Ramsey began his round on the 159-yard, par-three ninth hole, where he rolled in an 18-foot birdie putt. But over his next eight holes he went a total of five-over par.

“I thought I hit very well, but my putting was pretty bad,” said Ramsey. “I thought the greens were pretty fast. I made a few putts, but my speed was off. I knew it was going to be windy today. I knew I had to put the ball in play and keep it down.”

Rader forced the playoff with a birdie at the 365-yard, par-four fourth hole, after enduring a double bogey at the hole prior. Thanks to short birdies at the par-five seventh and the par-four 11th, Rader was one-under par through nine holes.

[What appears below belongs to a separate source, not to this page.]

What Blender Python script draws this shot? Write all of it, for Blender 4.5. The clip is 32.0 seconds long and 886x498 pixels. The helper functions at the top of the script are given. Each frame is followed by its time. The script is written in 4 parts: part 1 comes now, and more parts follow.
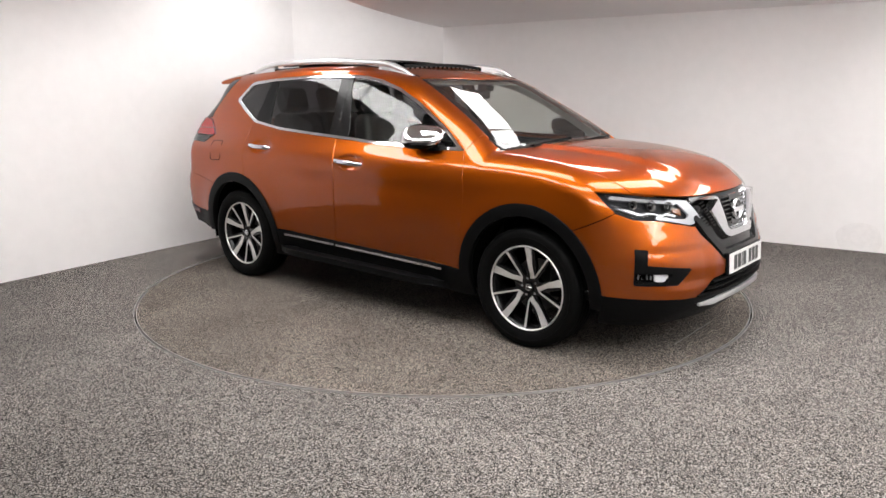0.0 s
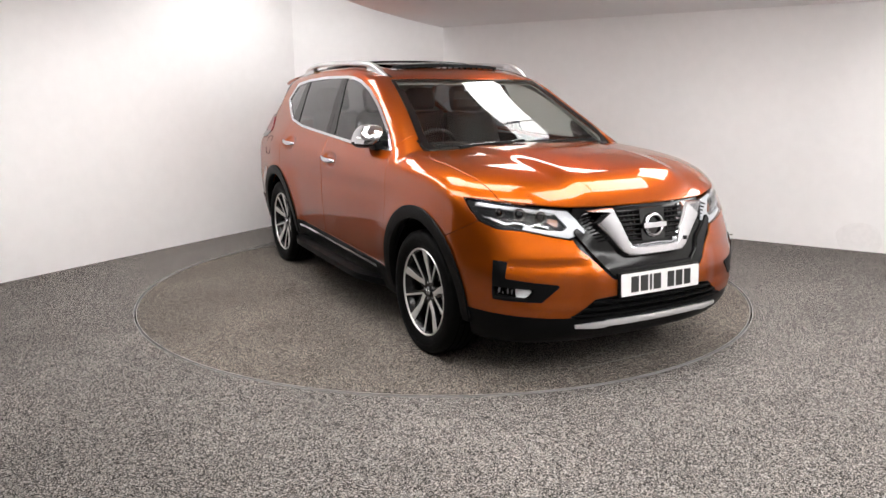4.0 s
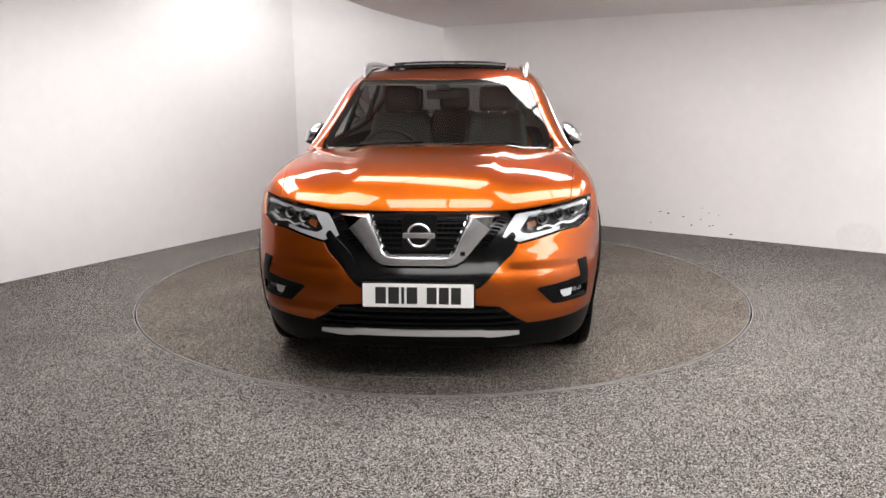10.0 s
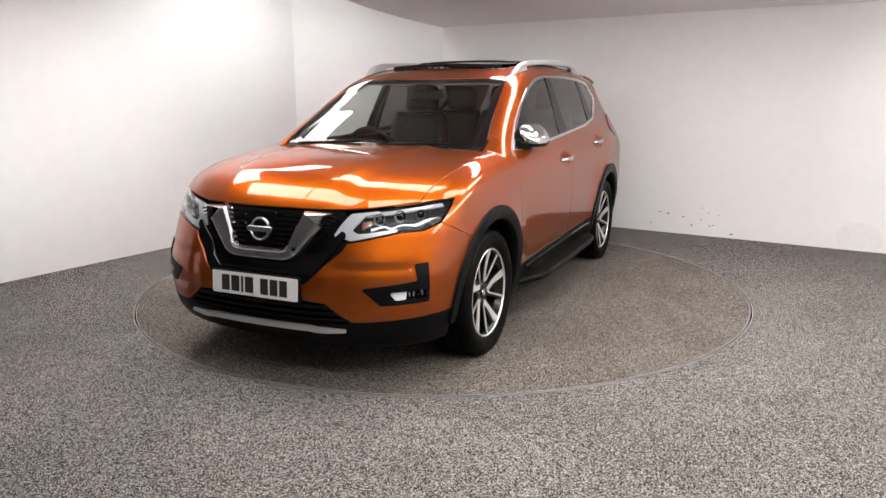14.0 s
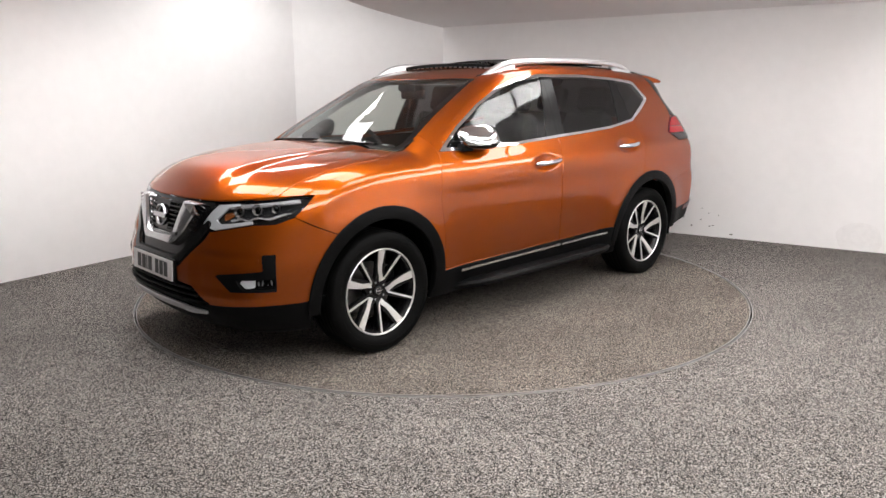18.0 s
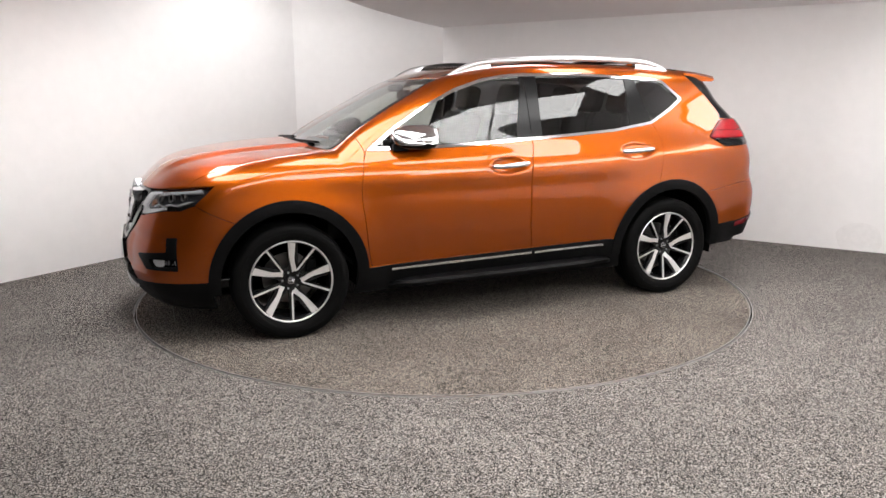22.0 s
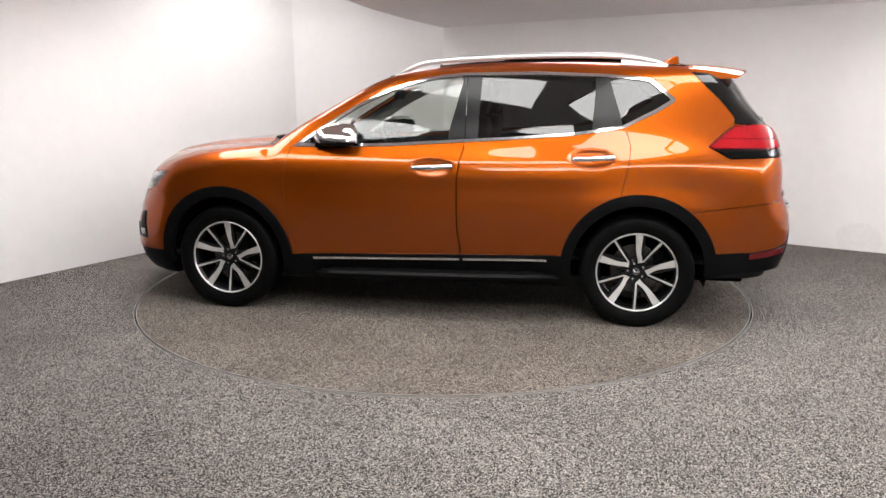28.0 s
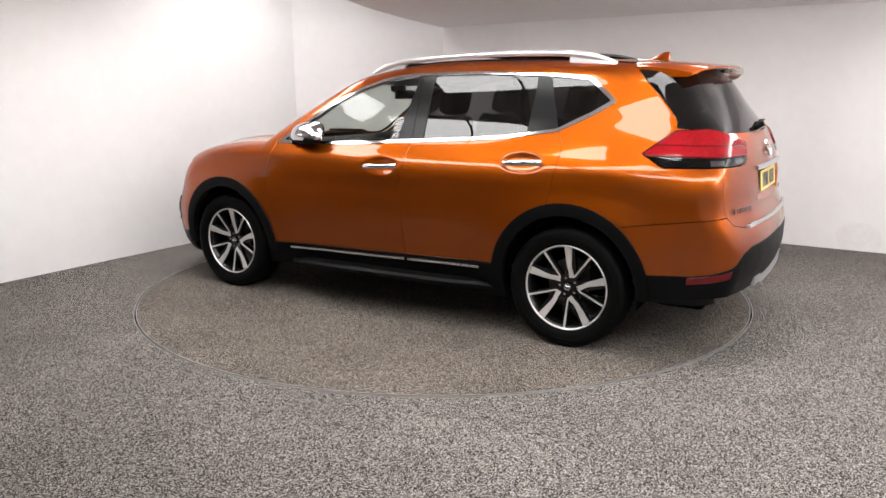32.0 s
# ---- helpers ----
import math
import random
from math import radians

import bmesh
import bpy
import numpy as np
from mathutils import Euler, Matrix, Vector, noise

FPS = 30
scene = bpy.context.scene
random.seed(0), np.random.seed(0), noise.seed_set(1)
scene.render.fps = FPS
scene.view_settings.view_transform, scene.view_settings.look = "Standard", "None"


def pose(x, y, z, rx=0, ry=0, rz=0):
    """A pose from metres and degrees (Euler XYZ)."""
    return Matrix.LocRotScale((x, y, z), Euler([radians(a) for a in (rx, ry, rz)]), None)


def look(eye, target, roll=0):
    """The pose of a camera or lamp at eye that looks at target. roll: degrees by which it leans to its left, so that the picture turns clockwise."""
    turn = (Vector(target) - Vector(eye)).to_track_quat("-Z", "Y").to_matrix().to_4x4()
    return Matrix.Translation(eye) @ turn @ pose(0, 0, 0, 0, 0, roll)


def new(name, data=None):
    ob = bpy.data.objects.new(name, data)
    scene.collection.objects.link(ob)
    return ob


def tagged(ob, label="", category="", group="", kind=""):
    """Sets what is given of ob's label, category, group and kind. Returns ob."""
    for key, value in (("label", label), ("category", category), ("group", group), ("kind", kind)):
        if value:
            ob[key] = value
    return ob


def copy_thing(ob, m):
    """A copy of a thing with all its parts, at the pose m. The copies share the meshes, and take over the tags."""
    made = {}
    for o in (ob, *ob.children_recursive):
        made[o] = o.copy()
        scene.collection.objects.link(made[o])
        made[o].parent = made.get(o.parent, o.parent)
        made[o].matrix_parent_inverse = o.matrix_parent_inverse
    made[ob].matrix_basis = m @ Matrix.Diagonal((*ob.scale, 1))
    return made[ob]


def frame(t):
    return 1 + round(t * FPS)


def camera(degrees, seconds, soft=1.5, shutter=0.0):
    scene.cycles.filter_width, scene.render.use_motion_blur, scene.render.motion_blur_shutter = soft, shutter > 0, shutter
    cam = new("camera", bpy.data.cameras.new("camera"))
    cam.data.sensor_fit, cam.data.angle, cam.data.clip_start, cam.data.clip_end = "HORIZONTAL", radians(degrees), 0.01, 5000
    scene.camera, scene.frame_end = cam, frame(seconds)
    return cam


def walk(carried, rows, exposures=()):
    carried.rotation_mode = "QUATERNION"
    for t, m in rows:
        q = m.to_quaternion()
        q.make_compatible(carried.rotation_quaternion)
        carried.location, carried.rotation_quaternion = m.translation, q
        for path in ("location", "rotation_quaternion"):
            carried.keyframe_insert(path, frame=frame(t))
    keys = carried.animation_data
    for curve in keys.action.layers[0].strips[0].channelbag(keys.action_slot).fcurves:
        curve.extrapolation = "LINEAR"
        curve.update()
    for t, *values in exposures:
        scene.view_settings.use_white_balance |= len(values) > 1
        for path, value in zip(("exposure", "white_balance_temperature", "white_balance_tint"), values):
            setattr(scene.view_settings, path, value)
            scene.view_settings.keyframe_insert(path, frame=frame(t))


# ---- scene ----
EYE = (0.0, -5.571, 1.433)
cam = camera(61.94, 32.0)
walk(cam, [(0.0, look(EYE, (0.0, -5.571 + 9.7867, 1.433 - 2.0546), -0.174)), (32.0, look(EYE, (0.0, -5.571 + 9.7867, 1.433 - 2.0546), -0.174))])

# ---- light ----
world = bpy.data.worlds.new("world")
world.use_nodes = True
world.node_tree.nodes["Background"].inputs[0].default_value = (0.9, 0.95, 1.0, 1)
world.node_tree.nodes["Background"].inputs[1].default_value = 0.15
scene.world = world
scene.view_settings.exposure = 0.64
LAMP_POWER = 7.5


# ---- materials ----
def material(name, color, rough=0.5, metal=0.0, coat=0.0, noise_scale=0.0, noise_amount=0.0, bump=0.0, bump_scale=200.0, spec=0.5):
    m = bpy.data.materials.new(name)
    m.use_nodes = True
    nt = m.node_tree
    b = nt.nodes["Principled BSDF"]
    b.inputs["Base Color"].default_value = (*color, 1)
    b.inputs["Roughness"].default_value = rough
    b.inputs["Metallic"].default_value = metal
    b.inputs["Coat Weight"].default_value = coat
    b.inputs["Coat Roughness"].default_value = 0.02
    b.inputs["Specular IOR Level"].default_value = spec
    if noise_scale:
        tc = nt.nodes.new("ShaderNodeTexCoord")
        n1, n2 = nt.nodes.new("ShaderNodeTexNoise"), nt.nodes.new("ShaderNodeTexNoise")
        n1.inputs["Scale"].default_value, n2.inputs["Scale"].default_value = noise_scale, noise_scale * 9
        n1.inputs["Detail"].default_value, n2.inputs["Detail"].default_value = 5, 3
        mix = nt.nodes.new("ShaderNodeMath")
        mix.operation = "ADD"
        nt.links.new(tc.outputs["Object"], n1.inputs["Vector"])
        nt.links.new(tc.outputs["Object"], n2.inputs["Vector"])
        nt.links.new(n1.outputs["Fac"], mix.inputs[0])
        nt.links.new(n2.outputs["Fac"], mix.inputs[1])
        mr = nt.nodes.new("ShaderNodeMapRange")
        mr.inputs["From Min"].default_value, mr.inputs["From Max"].default_value = 0.7, 1.3
        mr.inputs["To Min"].default_value, mr.inputs["To Max"].default_value = 1 - noise_amount, 1 + noise_amount
        nt.links.new(mix.outputs[0], mr.inputs["Value"])
        sc = nt.nodes.new("ShaderNodeVectorMath")
        sc.operation = "SCALE"
        sc.inputs[0].default_value = color
        nt.links.new(mr.outputs[0], sc.inputs["Scale"])
        nt.links.new(sc.outputs[0], b.inputs["Base Color"])
        rr = nt.nodes.new("ShaderNodeMapRange")
        rr.inputs["From Min"].default_value, rr.inputs["From Max"].default_value = 0.7, 1.3
        rr.inputs["To Min"].default_value, rr.inputs["To Max"].default_value = max(rough * 0.85, 0.0), min(rough * 1.15, 1)
        nt.links.new(mix.outputs[0], rr.inputs["Value"])
        nt.links.new(rr.outputs[0], b.inputs["Roughness"])
    if bump:
        tc2 = nt.nodes.new("ShaderNodeTexCoord")
        n3 = nt.nodes.new("ShaderNodeTexNoise")
        n3.inputs["Scale"].default_value, n3.inputs["Detail"].default_value = bump_scale, 4
        bp = nt.nodes.new("ShaderNodeBump")
        bp.inputs["Strength"].default_value, bp.inputs["Distance"].default_value = bump, 0.002
        nt.links.new(tc2.outputs["Object"], n3.inputs["Vector"])
        nt.links.new(n3.outputs["Fac"], bp.inputs["Height"])
        nt.links.new(bp.outputs[0], b.inputs["Normal"])
    return m


def glass(name, tint, ior=1.5, rough=0.0):
    """Thin glass: tinted see-through with a mirror gloss that grows towards grazing."""
    m = bpy.data.materials.new(name)
    m.use_nodes = True
    nt = m.node_tree
    nt.nodes.clear()
    out, mix = nt.nodes.new("ShaderNodeOutputMaterial"), nt.nodes.new("ShaderNodeMixShader")
    tr, gl, fr = nt.nodes.new("ShaderNodeBsdfTransparent"), nt.nodes.new("ShaderNodeBsdfGlossy"), nt.nodes.new("ShaderNodeLayerWeight")
    tr.inputs[0].default_value = (*tint, 1)
    gl.inputs["Color"].default_value = (1, 1, 1, 1)
    gl.inputs["Roughness"].default_value = rough
    fr.inputs["Blend"].default_value = 0.5
    f0 = ((ior - 1) / (ior + 1)) ** 2
    up5 = nt.nodes.new("ShaderNodeMath")
    up5.operation = "POWER"
    up5.inputs[1].default_value = 5
    lift = nt.nodes.new("ShaderNodeMath")
    lift.operation = "MULTIPLY_ADD"
    lift.inputs[1].default_value, lift.inputs[2].default_value = 1 - f0, f0
    nt.links.new(fr.outputs["Facing"], up5.inputs[0])
    nt.links.new(up5.outputs[0], lift.inputs[0])
    nt.links.new(lift.outputs[0], mix.inputs[0])
    nt.links.new(tr.outputs[0], mix.inputs[1])
    nt.links.new(gl.outputs[0], mix.inputs[2])
    nt.links.new(mix.outputs[0], out.inputs[0])
    return m


def glow(name, color, strength):
    m = bpy.data.materials.new(name)
    m.use_nodes = True
    b = m.node_tree.nodes["Principled BSDF"]
    b.inputs["Base Color"].default_value = (0.8, 0.8, 0.8, 1)
    b.inputs["Emission Color"].default_value = (*color, 1)
    b.inputs["Emission Strength"].default_value = strength
    return m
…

“I thought that was great for him,” said Gates of Rader’s 75. “He shot a round like that at Fairview earlier this year. But him shooting a 75 the week before districts is huge.

“We’ve had seven kids score for us this year,” added Gates. “Someone is already to step in and pick everyone up. Our depth has been the key to victory.”

Not unlike her team as a whole, yesterday was merely a continuation of a very good season for Fidler. With multiple outings in the 70s this fall, Fidler has averaged 81 shots per round, the lowest of her career.

“Today, I started out average, I fell off and then picked it up on the back-nine,” said Fidler, who’s qualified for Districts for a third time, after finishing second last year. “I’m very proud of myself. It’s exciting and it’s a fun event to play in. My expectation wasn’t to win, it was to just play the game I showed up with.

“I’ve just had a really good senior year of golf,” added Fidler. “Playing at districts, I just want to focus on doing the best I can. I’d love to have two rounds in the 70s. But the ultimate goal is to get to states again.”